[Animation scripts]
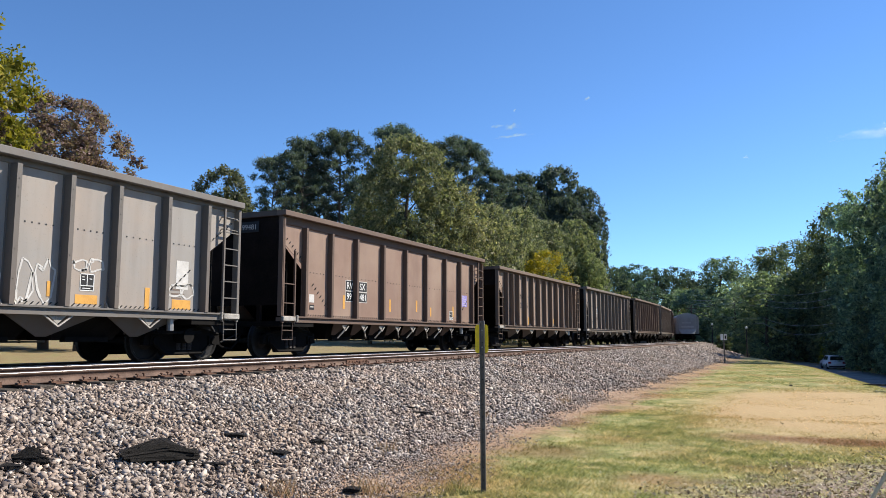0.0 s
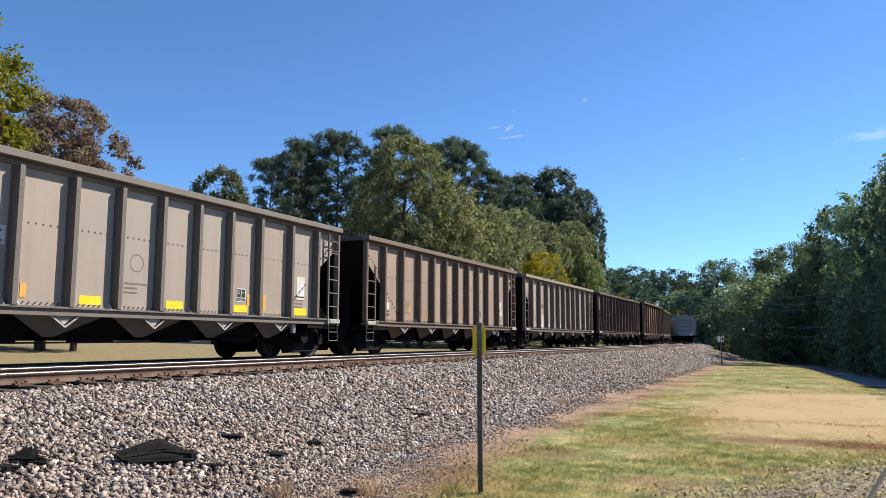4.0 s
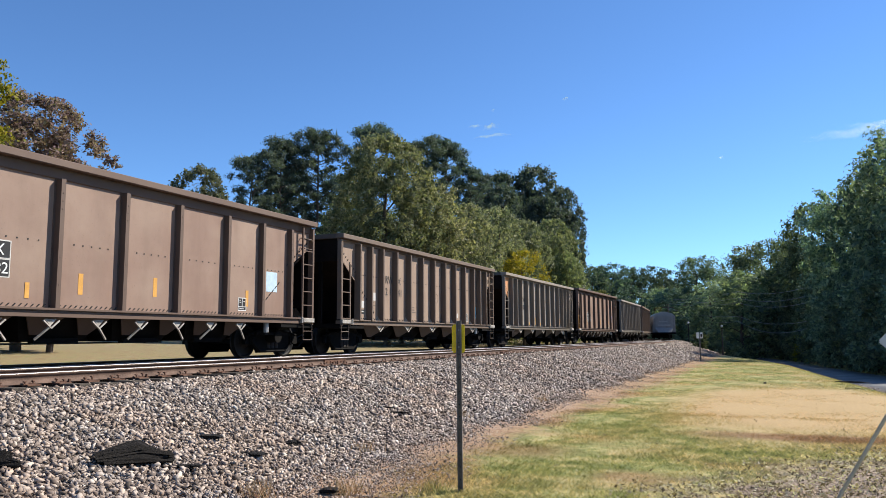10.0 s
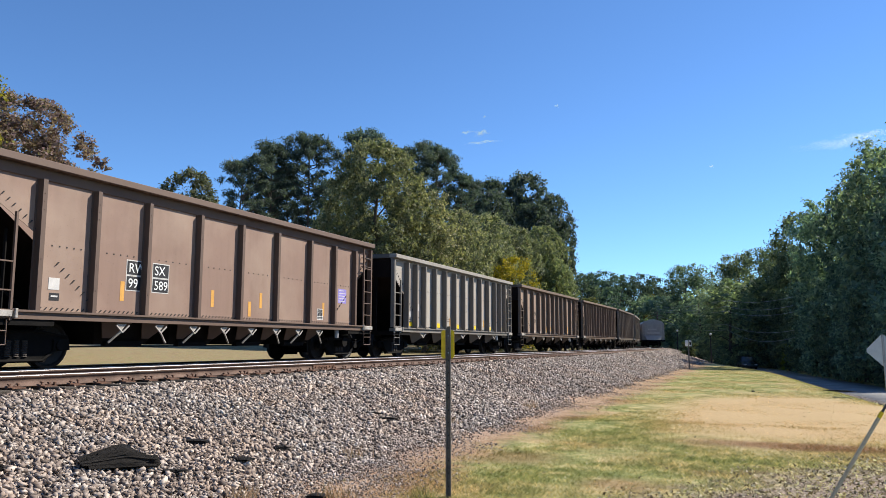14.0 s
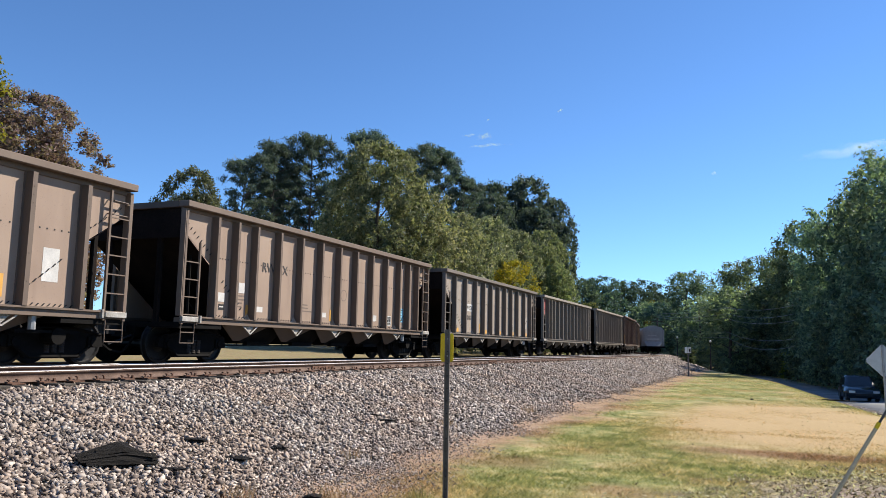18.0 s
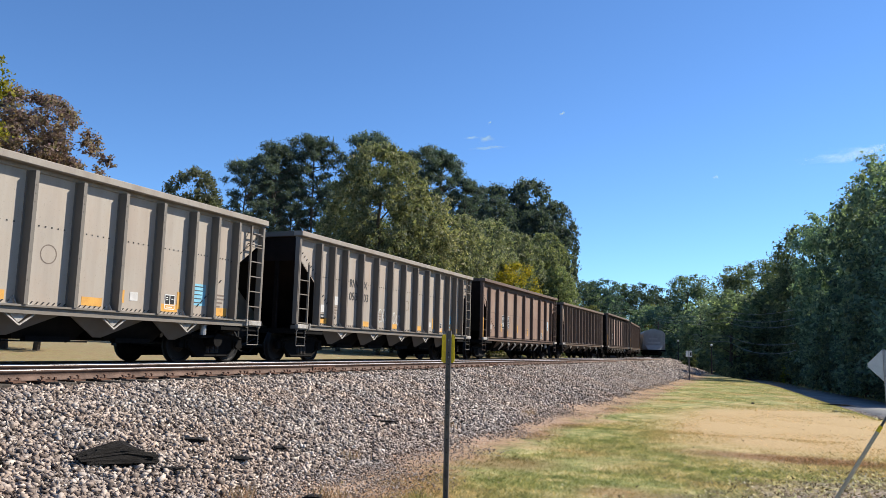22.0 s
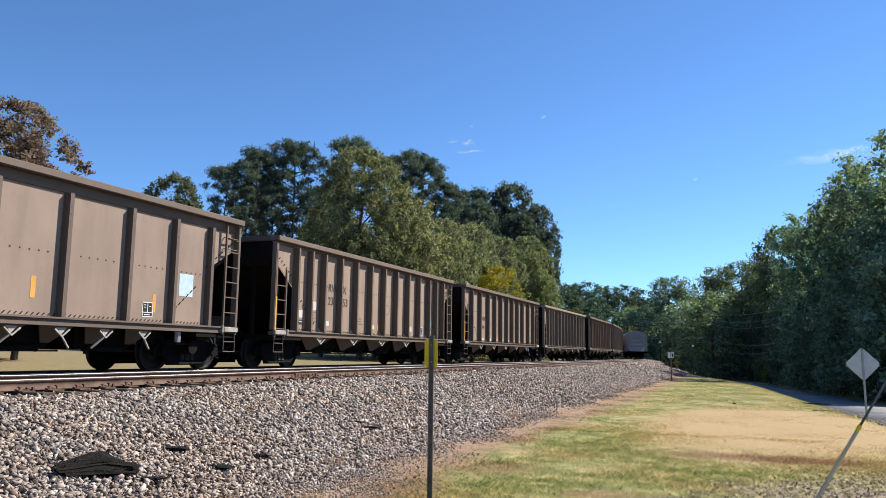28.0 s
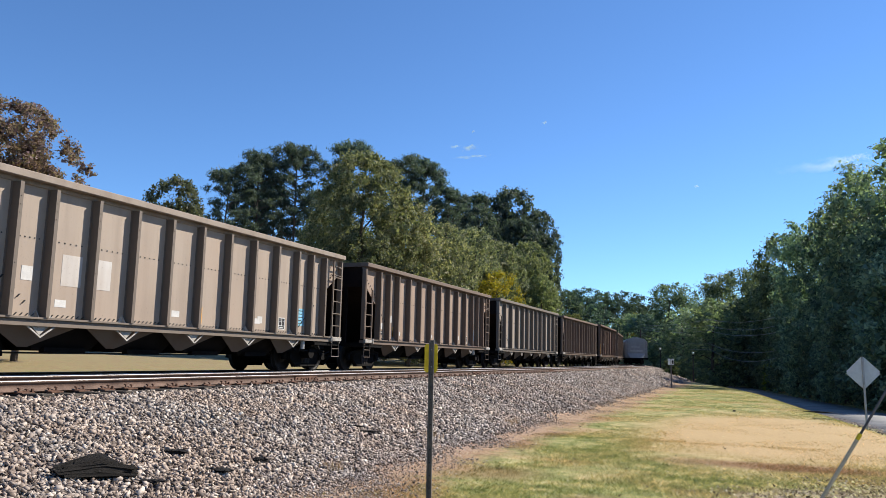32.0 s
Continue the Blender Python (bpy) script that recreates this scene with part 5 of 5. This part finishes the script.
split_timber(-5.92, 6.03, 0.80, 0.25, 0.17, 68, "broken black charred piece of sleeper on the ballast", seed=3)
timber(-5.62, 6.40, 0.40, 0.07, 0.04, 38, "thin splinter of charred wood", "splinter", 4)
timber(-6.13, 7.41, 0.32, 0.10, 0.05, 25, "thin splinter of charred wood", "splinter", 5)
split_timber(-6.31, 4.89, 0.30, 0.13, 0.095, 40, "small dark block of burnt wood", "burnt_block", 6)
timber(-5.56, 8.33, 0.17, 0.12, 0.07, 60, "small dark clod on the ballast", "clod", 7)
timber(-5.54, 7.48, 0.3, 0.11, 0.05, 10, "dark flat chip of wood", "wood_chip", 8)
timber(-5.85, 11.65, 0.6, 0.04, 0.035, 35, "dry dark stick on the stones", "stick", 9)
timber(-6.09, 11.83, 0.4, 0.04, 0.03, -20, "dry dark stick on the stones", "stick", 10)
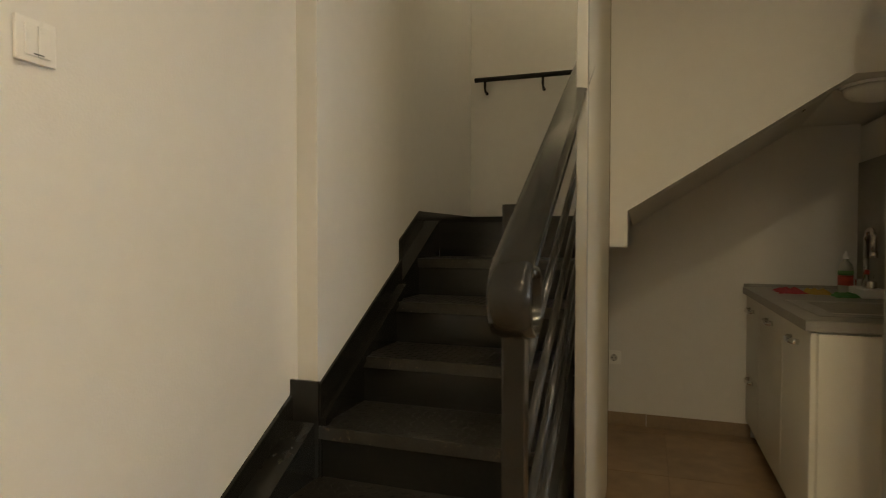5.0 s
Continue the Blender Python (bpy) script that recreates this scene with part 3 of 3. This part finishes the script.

TO BE DONE: Print all of the entries word for word. Skip any images they contain.

FINISHED TASK:
0.0 s
4.0 s
10.0 s
14.0 s
18.0 s
22.0 s
28.0 s
32.0 s
Continue the Blender Python (bpy) script that recreates this scene with part 5 of 5. This part finishes the script.
split_timber(-5.92, 6.03, 0.80, 0.25, 0.17, 68, "broken black charred piece of sleeper on the ballast", seed=3)
timber(-5.62, 6.40, 0.40, 0.07, 0.04, 38, "thin splinter of charred wood", "splinter", 4)
timber(-6.13, 7.41, 0.32, 0.10, 0.05, 25, "thin splinter of charred wood", "splinter", 5)
split_timber(-6.31, 4.89, 0.30, 0.13, 0.095, 40, "small dark block of burnt wood", "burnt_block", 6)
timber(-5.56, 8.33, 0.17, 0.12, 0.07, 60, "small dark clod on the ballast", "clod", 7)
timber(-5.54, 7.48, 0.3, 0.11, 0.05, 10, "dark flat chip of wood", "wood_chip", 8)
timber(-5.85, 11.65, 0.6, 0.04, 0.035, 35, "dry dark stick on the stones", "stick", 9)
timber(-6.09, 11.83, 0.4, 0.04, 0.03, -20, "dry dark stick on the stones", "stick", 10)
5.0 s
Continue the Blender Python (bpy) script that recreates this scene with part 3 of 3. This part finishes the script.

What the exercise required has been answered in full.